• RECORDED INFORMATION
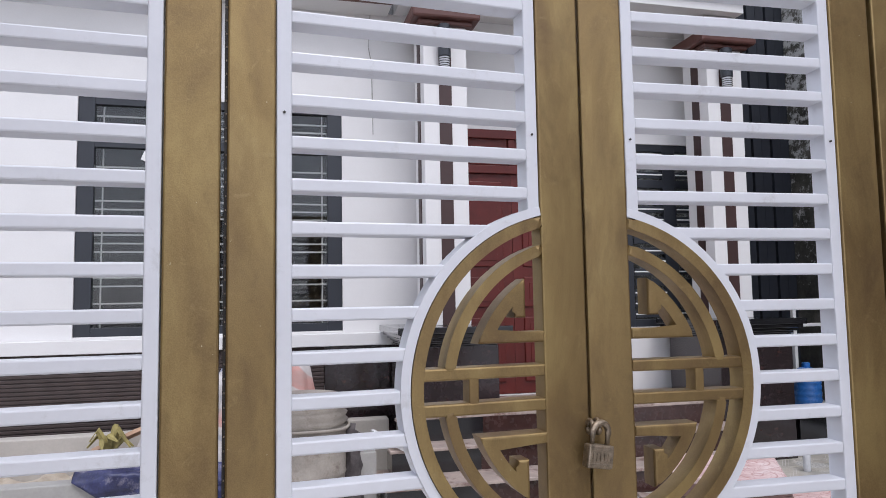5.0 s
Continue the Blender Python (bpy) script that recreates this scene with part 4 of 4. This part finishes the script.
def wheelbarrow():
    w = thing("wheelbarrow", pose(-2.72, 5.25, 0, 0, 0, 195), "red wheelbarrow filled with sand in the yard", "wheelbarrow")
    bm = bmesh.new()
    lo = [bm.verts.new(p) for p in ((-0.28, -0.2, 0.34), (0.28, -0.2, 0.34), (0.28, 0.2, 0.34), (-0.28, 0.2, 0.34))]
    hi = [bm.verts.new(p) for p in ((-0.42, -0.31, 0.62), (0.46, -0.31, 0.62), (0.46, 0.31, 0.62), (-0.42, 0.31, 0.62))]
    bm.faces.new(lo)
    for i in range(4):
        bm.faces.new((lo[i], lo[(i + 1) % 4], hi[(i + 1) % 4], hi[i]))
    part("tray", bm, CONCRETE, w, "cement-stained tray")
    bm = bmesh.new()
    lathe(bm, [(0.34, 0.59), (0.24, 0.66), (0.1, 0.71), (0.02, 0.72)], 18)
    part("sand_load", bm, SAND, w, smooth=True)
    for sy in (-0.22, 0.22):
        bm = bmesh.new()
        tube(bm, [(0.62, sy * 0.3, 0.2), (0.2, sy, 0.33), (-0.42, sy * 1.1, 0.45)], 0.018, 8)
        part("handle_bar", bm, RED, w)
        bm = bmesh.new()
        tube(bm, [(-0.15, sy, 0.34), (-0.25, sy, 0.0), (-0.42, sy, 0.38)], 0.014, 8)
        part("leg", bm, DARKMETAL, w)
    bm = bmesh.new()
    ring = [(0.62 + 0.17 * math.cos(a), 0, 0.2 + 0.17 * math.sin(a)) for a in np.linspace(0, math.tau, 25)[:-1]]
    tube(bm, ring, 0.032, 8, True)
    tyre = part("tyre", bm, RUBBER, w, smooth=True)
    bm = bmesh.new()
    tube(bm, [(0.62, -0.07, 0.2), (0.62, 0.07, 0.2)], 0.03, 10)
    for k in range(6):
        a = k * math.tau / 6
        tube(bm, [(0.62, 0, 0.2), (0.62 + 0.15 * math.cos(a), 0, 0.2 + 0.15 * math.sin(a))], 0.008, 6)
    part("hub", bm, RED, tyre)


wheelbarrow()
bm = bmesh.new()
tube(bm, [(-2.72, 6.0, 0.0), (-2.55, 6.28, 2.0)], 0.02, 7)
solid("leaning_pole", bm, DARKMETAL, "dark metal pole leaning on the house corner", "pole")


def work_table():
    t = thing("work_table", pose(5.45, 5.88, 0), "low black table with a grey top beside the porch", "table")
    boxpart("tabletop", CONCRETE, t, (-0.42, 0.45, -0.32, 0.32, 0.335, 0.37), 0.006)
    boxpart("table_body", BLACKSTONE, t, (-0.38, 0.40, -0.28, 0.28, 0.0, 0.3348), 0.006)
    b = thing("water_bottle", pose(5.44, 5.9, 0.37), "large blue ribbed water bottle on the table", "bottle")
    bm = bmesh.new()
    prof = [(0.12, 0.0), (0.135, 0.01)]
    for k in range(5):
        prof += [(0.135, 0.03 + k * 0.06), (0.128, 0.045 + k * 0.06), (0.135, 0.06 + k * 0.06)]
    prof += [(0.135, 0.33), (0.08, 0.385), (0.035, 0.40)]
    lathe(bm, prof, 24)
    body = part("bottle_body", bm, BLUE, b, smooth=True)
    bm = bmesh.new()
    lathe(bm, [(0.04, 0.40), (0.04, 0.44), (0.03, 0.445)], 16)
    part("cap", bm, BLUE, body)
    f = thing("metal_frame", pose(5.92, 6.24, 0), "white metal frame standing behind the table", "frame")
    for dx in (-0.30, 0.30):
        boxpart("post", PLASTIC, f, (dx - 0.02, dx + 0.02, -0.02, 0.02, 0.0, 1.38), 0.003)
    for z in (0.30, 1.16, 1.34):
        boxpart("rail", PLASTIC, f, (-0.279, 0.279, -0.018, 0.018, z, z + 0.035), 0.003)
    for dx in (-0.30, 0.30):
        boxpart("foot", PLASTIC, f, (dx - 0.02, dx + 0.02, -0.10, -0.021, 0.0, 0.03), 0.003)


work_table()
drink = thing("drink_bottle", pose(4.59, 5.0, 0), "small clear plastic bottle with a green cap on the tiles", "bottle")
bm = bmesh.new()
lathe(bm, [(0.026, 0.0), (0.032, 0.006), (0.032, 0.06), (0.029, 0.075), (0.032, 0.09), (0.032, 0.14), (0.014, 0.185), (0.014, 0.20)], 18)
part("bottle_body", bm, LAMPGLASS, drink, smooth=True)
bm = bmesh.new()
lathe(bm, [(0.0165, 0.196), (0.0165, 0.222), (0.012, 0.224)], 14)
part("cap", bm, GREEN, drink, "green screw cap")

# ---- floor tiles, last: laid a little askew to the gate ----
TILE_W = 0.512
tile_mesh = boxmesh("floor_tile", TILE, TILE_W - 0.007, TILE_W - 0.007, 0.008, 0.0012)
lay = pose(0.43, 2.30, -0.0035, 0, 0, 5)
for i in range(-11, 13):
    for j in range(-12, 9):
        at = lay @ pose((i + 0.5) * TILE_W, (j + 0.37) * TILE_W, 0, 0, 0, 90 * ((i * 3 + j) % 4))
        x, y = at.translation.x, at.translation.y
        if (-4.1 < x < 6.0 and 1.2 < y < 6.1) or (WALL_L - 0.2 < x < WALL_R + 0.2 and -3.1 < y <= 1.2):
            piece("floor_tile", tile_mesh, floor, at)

• TASK REQUIREMENTS
Reproduce the full material exactly, excluding the pictures.

• IN RESPONSE
5.0 s
Continue the Blender Python (bpy) script that recreates this scene with part 4 of 4. This part finishes the script.
def wheelbarrow():
    w = thing("wheelbarrow", pose(-2.72, 5.25, 0, 0, 0, 195), "red wheelbarrow filled with sand in the yard", "wheelbarrow")
    bm = bmesh.new()
    lo = [bm.verts.new(p) for p in ((-0.28, -0.2, 0.34), (0.28, -0.2, 0.34), (0.28, 0.2, 0.34), (-0.28, 0.2, 0.34))]
    hi = [bm.verts.new(p) for p in ((-0.42, -0.31, 0.62), (0.46, -0.31, 0.62), (0.46, 0.31, 0.62), (-0.42, 0.31, 0.62))]
    bm.faces.new(lo)
    for i in range(4):
        bm.faces.new((lo[i], lo[(i + 1) % 4], hi[(i + 1) % 4], hi[i]))
    part("tray", bm, CONCRETE, w, "cement-stained tray")
    bm = bmesh.new()
    lathe(bm, [(0.34, 0.59), (0.24, 0.66), (0.1, 0.71), (0.02, 0.72)], 18)
    part("sand_load", bm, SAND, w, smooth=True)
    for sy in (-0.22, 0.22):
        bm = bmesh.new()
        tube(bm, [(0.62, sy * 0.3, 0.2), (0.2, sy, 0.33), (-0.42, sy * 1.1, 0.45)], 0.018, 8)
        part("handle_bar", bm, RED, w)
        bm = bmesh.new()
        tube(bm, [(-0.15, sy, 0.34), (-0.25, sy, 0.0), (-0.42, sy, 0.38)], 0.014, 8)
        part("leg", bm, DARKMETAL, w)
    bm = bmesh.new()
    ring = [(0.62 + 0.17 * math.cos(a), 0, 0.2 + 0.17 * math.sin(a)) for a in np.linspace(0, math.tau, 25)[:-1]]
    tube(bm, ring, 0.032, 8, True)
    tyre = part("tyre", bm, RUBBER, w, smooth=True)
    bm = bmesh.new()
    tube(bm, [(0.62, -0.07, 0.2), (0.62, 0.07, 0.2)], 0.03, 10)
    for k in range(6):
        a = k * math.tau / 6
        tube(bm, [(0.62, 0, 0.2), (0.62 + 0.15 * math.cos(a), 0, 0.2 + 0.15 * math.sin(a))], 0.008, 6)
    part("hub", bm, RED, tyre)


wheelbarrow()
bm = bmesh.new()
tube(bm, [(-2.72, 6.0, 0.0), (-2.55, 6.28, 2.0)], 0.02, 7)
solid("leaning_pole", bm, DARKMETAL, "dark metal pole leaning on the house corner", "pole")


def work_table():
    t = thing("work_table", pose(5.45, 5.88, 0), "low black table with a grey top beside the porch", "table")
    boxpart("tabletop", CONCRETE, t, (-0.42, 0.45, -0.32, 0.32, 0.335, 0.37), 0.006)
    boxpart("table_body", BLACKSTONE, t, (-0.38, 0.40, -0.28, 0.28, 0.0, 0.3348), 0.006)
    b = thing("water_bottle", pose(5.44, 5.9, 0.37), "large blue ribbed water bottle on the table", "bottle")
    bm = bmesh.new()
    prof = [(0.12, 0.0), (0.135, 0.01)]
    for k in range(5):
        prof += [(0.135, 0.03 + k * 0.06), (0.128, 0.045 + k * 0.06), (0.135, 0.06 + k * 0.06)]
    prof += [(0.135, 0.33), (0.08, 0.385), (0.035, 0.40)]
    lathe(bm, prof, 24)
    body = part("bottle_body", bm, BLUE, b, smooth=True)
    bm = bmesh.new()
    lathe(bm, [(0.04, 0.40), (0.04, 0.44), (0.03, 0.445)], 16)
    part("cap", bm, BLUE, body)
    f = thing("metal_frame", pose(5.92, 6.24, 0), "white metal frame standing behind the table", "frame")
    for dx in (-0.30, 0.30):
        boxpart("post", PLASTIC, f, (dx - 0.02, dx + 0.02, -0.02, 0.02, 0.0, 1.38), 0.003)
    for z in (0.30, 1.16, 1.34):
        boxpart("rail", PLASTIC, f, (-0.279, 0.279, -0.018, 0.018, z, z + 0.035), 0.003)
    for dx in (-0.30, 0.30):
        boxpart("foot", PLASTIC, f, (dx - 0.02, dx + 0.02, -0.10, -0.021, 0.0, 0.03), 0.003)


work_table()
drink = thing("drink_bottle", pose(4.59, 5.0, 0), "small clear plastic bottle with a green cap on the tiles", "bottle")
bm = bmesh.new()
lathe(bm, [(0.026, 0.0), (0.032, 0.006), (0.032, 0.06), (0.029, 0.075), (0.032, 0.09), (0.032, 0.14), (0.014, 0.185), (0.014, 0.20)], 18)
part("bottle_body", bm, LAMPGLASS, drink, smooth=True)
bm = bmesh.new()
lathe(bm, [(0.0165, 0.196), (0.0165, 0.222), (0.012, 0.224)], 14)
part("cap", bm, GREEN, drink, "green screw cap")

# ---- floor tiles, last: laid a little askew to the gate ----
TILE_W = 0.512
tile_mesh = boxmesh("floor_tile", TILE, TILE_W - 0.007, TILE_W - 0.007, 0.008, 0.0012)
lay = pose(0.43, 2.30, -0.0035, 0, 0, 5)
for i in range(-11, 13):
    for j in range(-12, 9):
        at = lay @ pose((i + 0.5) * TILE_W, (j + 0.37) * TILE_W, 0, 0, 0, 90 * ((i * 3 + j) % 4))
        x, y = at.translation.x, at.translation.y
        if (-4.1 < x < 6.0 and 1.2 < y < 6.1) or (WALL_L - 0.2 < x < WALL_R + 0.2 and -3.1 < y <= 1.2):
            piece("floor_tile", tile_mesh, floor, at)